Prompt: Among the records that follow, set down only the lines from the one containing "import math" to the one containing "return Matrix.LocRotScale((x, y, z), Euler([radians(a)", both included, exactly.
○ ○ ○ ○
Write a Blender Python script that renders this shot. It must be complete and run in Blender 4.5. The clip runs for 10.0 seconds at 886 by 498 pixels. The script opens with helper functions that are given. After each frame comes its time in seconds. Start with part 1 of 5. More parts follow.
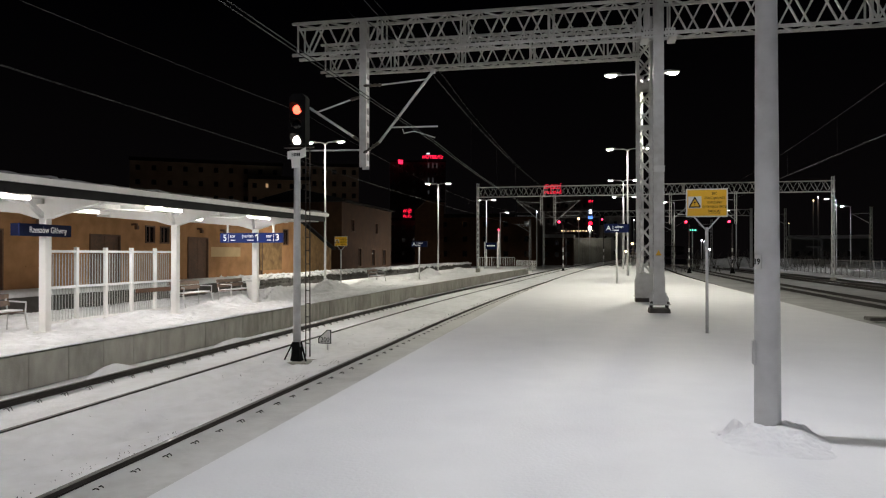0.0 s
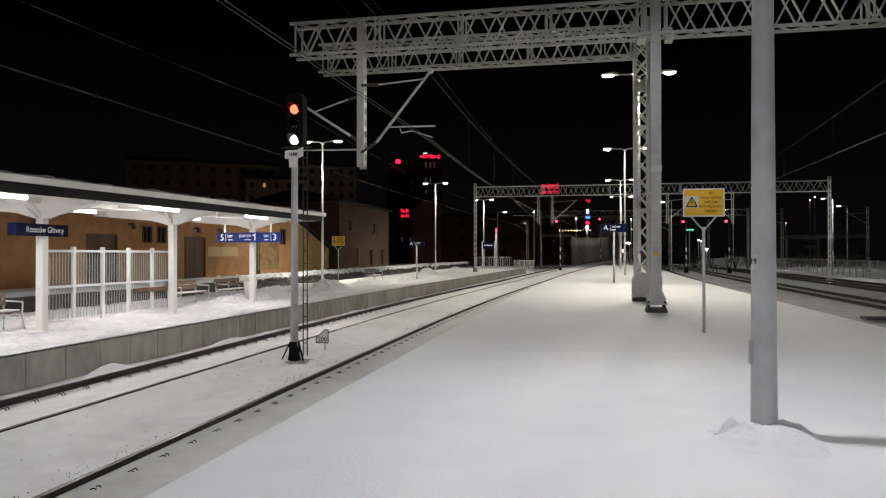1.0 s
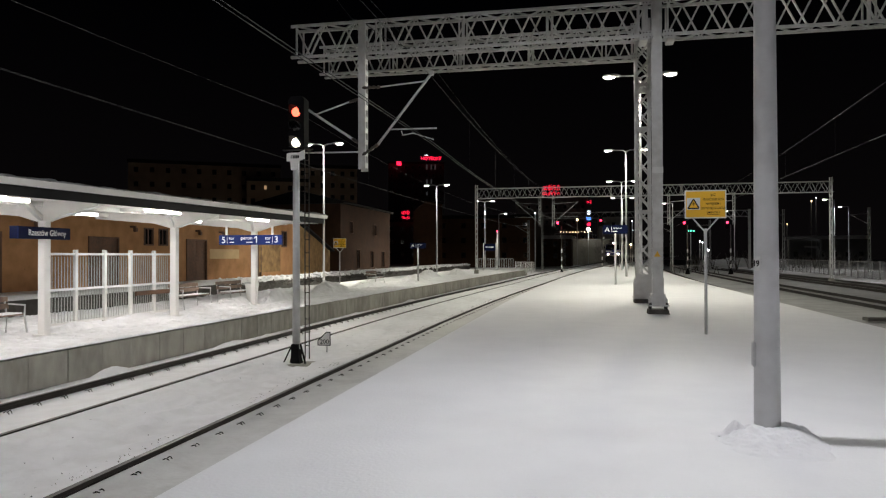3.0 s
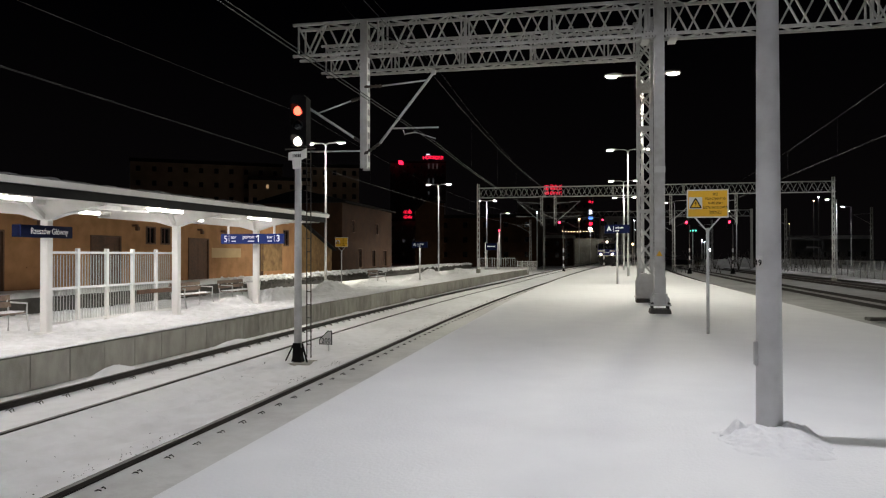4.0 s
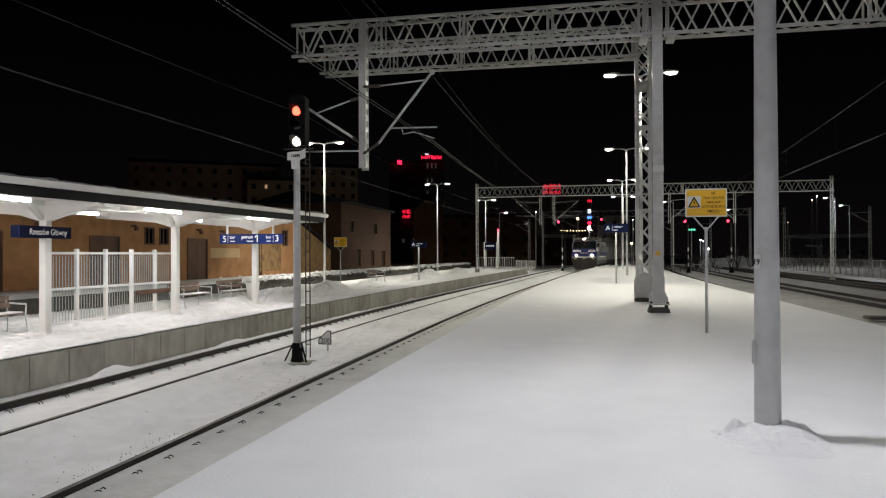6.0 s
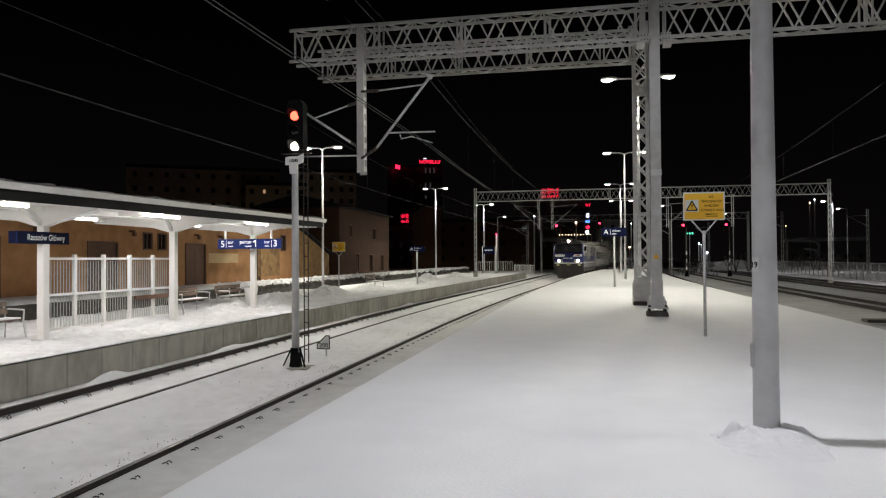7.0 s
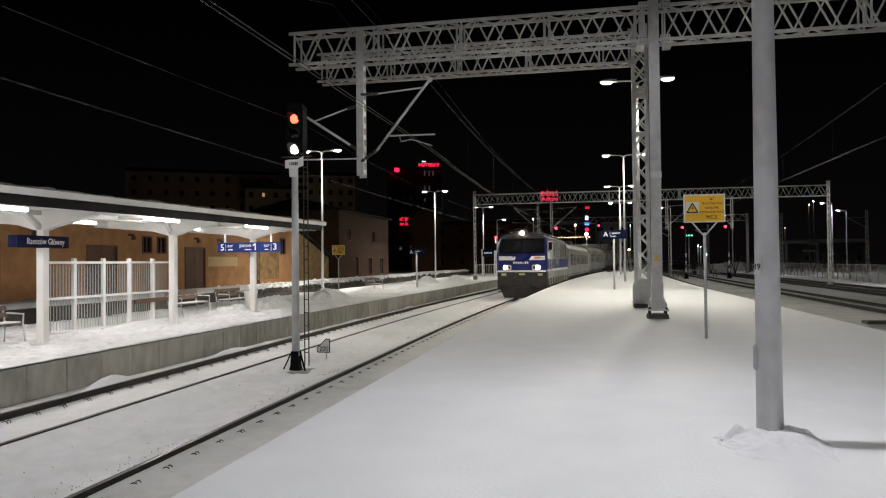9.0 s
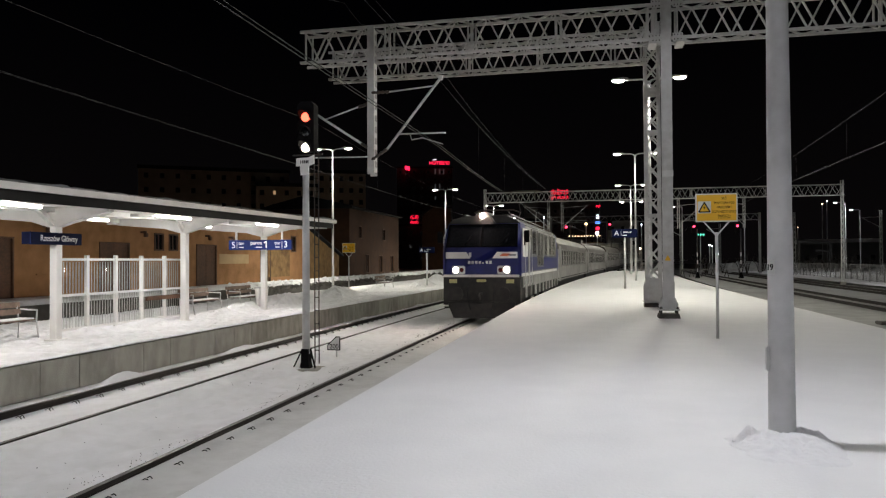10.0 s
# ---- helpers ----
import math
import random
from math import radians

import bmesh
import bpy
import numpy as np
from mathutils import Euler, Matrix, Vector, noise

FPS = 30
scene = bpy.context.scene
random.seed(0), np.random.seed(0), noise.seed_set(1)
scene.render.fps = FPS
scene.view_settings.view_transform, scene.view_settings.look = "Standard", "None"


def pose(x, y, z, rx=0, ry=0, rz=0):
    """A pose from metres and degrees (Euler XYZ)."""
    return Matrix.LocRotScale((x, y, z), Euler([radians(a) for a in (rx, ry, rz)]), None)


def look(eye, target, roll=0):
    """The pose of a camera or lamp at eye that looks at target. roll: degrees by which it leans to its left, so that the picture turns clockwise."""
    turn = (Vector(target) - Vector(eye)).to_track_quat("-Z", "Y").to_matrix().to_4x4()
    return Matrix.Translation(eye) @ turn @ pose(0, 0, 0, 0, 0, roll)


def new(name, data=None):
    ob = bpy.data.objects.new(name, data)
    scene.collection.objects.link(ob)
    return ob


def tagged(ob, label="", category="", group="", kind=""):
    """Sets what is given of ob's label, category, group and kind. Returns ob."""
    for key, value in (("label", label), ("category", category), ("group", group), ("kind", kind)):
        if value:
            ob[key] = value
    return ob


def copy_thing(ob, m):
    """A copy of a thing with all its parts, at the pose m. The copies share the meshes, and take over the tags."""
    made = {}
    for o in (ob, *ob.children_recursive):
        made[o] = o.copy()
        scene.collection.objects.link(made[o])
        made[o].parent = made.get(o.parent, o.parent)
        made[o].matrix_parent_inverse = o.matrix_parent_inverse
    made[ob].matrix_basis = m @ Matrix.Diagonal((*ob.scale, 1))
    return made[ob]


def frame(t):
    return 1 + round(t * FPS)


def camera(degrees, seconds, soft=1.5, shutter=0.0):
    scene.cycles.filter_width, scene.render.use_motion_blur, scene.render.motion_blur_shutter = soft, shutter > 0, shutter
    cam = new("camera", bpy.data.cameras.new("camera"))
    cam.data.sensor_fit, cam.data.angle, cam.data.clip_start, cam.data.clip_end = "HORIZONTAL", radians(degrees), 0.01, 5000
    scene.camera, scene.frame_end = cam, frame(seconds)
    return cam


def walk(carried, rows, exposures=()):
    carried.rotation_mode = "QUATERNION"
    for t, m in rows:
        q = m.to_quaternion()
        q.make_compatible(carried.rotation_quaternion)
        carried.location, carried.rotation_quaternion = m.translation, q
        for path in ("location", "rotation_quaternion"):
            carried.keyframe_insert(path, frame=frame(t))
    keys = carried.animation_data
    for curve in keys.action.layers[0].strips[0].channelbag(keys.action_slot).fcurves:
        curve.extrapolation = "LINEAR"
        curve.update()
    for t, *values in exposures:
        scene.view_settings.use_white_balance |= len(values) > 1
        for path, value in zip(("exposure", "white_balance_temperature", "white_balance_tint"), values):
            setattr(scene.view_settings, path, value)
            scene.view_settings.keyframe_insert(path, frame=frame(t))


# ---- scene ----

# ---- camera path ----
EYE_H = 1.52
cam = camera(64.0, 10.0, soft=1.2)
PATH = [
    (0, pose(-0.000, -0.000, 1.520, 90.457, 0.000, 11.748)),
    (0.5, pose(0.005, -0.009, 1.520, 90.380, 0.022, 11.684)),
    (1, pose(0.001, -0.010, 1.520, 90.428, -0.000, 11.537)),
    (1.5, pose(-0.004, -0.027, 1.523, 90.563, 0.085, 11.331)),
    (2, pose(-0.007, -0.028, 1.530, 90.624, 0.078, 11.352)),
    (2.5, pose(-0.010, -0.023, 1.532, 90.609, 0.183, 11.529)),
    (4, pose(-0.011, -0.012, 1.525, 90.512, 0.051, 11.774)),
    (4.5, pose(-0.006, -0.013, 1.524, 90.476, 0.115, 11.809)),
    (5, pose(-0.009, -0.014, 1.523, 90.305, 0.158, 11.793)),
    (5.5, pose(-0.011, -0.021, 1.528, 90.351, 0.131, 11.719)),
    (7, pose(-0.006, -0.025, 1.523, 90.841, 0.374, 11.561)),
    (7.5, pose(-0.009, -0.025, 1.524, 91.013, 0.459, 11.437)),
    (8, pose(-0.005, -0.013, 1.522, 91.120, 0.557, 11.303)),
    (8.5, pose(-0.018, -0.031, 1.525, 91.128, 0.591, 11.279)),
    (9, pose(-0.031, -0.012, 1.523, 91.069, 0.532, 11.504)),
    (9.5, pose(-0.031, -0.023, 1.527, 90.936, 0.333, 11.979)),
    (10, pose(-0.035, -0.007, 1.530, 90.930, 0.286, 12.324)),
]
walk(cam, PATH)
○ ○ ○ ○
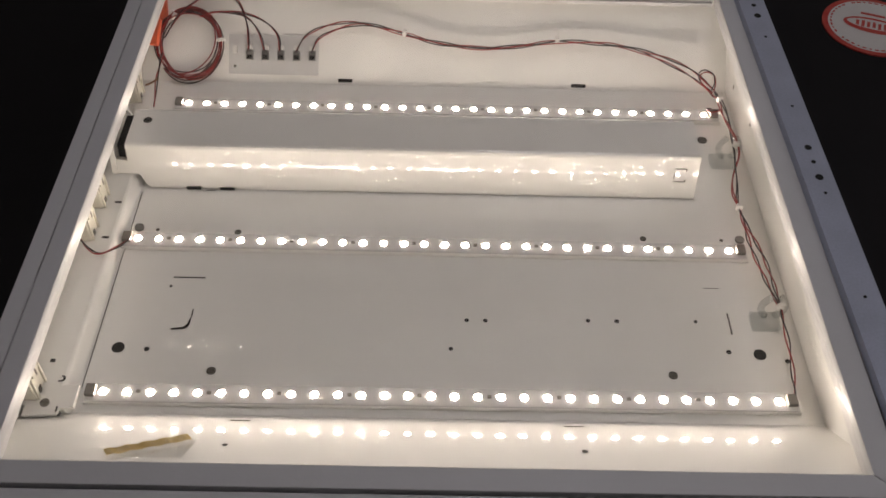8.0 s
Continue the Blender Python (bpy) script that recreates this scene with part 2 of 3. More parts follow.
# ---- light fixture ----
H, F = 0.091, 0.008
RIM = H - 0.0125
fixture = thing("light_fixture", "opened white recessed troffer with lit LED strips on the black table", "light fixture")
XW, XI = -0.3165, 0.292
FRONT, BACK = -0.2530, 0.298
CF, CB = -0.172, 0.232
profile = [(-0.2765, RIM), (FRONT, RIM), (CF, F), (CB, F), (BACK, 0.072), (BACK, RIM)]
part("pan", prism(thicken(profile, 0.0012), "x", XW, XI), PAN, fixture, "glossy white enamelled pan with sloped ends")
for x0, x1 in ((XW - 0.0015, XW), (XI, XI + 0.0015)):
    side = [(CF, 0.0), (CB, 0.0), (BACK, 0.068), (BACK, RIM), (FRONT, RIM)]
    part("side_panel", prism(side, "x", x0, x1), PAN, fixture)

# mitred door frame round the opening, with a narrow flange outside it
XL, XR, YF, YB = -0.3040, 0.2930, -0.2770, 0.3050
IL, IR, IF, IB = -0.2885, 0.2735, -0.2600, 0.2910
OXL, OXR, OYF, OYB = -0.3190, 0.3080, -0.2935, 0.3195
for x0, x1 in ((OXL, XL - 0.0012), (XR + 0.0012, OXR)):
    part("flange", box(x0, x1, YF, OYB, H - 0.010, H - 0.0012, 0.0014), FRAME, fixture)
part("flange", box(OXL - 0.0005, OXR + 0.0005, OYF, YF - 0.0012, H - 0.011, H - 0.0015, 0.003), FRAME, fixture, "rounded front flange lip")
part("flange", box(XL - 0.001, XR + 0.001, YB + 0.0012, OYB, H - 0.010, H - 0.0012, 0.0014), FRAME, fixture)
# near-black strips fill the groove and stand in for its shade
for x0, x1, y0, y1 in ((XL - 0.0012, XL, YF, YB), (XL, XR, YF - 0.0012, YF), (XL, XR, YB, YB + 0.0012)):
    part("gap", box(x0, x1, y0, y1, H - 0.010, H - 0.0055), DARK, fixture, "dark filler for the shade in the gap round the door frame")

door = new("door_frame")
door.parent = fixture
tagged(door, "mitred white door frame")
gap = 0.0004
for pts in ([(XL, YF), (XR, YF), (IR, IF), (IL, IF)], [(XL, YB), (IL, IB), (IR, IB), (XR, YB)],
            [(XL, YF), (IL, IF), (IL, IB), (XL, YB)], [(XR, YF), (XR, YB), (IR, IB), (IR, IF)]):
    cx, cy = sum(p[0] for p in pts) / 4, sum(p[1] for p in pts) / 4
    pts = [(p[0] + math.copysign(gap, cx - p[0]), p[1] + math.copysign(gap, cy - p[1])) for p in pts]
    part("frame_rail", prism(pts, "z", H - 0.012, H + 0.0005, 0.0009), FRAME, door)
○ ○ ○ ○
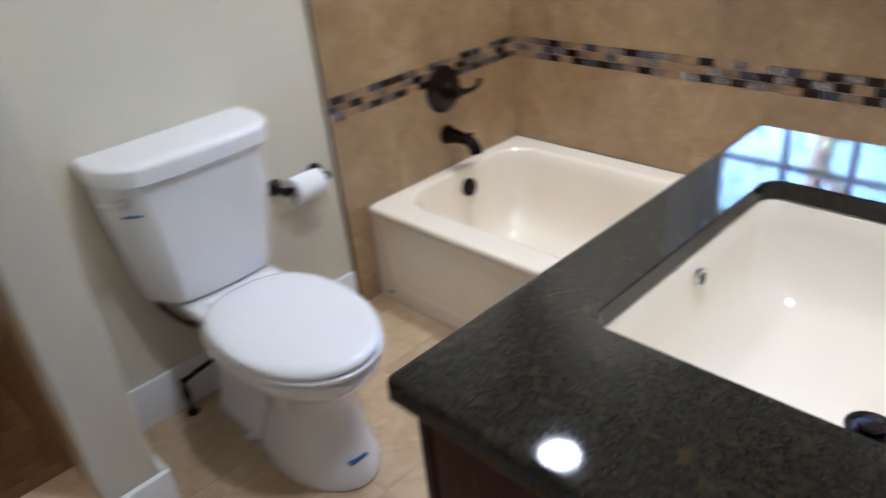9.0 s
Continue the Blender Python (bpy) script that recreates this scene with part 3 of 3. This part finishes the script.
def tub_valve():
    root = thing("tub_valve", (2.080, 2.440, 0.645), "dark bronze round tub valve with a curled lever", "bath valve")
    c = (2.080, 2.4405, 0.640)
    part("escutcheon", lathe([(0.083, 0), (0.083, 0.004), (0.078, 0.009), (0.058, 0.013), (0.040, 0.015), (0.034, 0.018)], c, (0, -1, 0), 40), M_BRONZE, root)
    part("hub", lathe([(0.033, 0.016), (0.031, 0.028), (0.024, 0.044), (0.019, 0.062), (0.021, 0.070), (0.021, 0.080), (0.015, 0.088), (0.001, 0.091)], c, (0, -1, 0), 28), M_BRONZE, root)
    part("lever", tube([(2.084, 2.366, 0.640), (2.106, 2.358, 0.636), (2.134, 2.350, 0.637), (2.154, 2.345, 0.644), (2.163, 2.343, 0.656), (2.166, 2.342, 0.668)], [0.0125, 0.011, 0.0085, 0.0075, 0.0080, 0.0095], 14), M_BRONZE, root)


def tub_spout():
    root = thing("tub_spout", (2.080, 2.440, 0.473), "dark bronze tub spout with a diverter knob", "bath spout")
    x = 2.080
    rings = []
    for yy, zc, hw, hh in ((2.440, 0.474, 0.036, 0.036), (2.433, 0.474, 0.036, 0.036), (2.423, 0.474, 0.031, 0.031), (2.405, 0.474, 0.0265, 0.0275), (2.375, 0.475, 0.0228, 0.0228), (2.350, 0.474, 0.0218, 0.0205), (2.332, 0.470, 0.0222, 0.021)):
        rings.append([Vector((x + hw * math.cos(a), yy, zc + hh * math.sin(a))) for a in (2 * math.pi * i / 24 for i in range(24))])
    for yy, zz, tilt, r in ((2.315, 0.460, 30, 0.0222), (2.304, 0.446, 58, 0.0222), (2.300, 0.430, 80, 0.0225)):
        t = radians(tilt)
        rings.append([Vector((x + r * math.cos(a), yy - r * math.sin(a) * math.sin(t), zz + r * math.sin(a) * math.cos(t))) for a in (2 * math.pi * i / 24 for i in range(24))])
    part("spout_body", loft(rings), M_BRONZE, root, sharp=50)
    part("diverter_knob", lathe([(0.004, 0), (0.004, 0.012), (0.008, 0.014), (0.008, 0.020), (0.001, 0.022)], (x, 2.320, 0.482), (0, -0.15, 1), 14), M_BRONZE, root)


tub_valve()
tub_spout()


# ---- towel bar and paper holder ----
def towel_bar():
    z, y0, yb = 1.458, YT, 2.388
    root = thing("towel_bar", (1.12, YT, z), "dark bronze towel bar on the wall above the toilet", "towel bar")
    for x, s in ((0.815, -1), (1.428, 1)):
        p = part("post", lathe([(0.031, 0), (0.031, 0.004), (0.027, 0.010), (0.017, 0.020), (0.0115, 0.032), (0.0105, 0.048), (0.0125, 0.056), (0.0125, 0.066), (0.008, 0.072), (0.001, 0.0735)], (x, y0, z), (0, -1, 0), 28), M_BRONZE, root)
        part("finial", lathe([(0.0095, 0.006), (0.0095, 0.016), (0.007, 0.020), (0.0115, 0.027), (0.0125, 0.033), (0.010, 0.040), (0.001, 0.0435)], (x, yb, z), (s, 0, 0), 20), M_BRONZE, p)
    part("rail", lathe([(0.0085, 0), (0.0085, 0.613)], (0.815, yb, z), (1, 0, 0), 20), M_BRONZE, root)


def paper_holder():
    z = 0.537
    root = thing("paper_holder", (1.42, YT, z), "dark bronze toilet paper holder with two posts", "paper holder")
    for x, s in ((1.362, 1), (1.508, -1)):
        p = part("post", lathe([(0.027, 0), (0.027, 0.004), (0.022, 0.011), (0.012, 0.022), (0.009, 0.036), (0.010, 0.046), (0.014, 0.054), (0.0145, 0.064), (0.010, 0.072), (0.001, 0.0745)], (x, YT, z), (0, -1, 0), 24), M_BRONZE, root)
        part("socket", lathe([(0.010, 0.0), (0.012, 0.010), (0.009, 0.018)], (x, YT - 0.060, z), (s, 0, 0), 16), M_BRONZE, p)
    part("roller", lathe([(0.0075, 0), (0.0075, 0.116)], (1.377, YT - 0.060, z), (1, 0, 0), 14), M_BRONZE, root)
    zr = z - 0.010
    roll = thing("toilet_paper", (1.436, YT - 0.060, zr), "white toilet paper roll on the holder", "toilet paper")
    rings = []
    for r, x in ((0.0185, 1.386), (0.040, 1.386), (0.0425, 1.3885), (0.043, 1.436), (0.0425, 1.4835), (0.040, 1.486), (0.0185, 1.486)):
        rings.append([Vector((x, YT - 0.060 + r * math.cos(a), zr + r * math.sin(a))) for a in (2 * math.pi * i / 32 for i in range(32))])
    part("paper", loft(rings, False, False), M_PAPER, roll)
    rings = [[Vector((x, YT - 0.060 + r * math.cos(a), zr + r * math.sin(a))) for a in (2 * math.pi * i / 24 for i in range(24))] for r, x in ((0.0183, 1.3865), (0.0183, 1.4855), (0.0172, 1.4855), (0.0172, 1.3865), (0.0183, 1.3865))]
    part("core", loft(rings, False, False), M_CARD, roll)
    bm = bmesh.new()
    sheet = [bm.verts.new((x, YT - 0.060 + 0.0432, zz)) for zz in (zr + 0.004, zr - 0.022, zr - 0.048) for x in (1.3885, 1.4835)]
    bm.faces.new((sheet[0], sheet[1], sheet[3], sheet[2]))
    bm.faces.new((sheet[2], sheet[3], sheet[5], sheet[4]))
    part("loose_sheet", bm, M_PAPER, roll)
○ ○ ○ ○
Answer to this problem:
import math
import random
from math import radians

import bmesh
import bpy
import numpy as np
from mathutils import Euler, Matrix, Vector, noise

FPS = 30
scene = bpy.context.scene
random.seed(0), np.random.seed(0), noise.seed_set(1)
scene.render.fps = FPS
scene.view_settings.view_transform, scene.view_settings.look = "Standard", "None"


def pose(x, y, z, rx=0, ry=0, rz=0):
    """A pose from metres and degrees (Euler XYZ)."""
    return Matrix.LocRotScale((x, y, z), Euler([radians(a) for a in (rx, ry, rz)]), None)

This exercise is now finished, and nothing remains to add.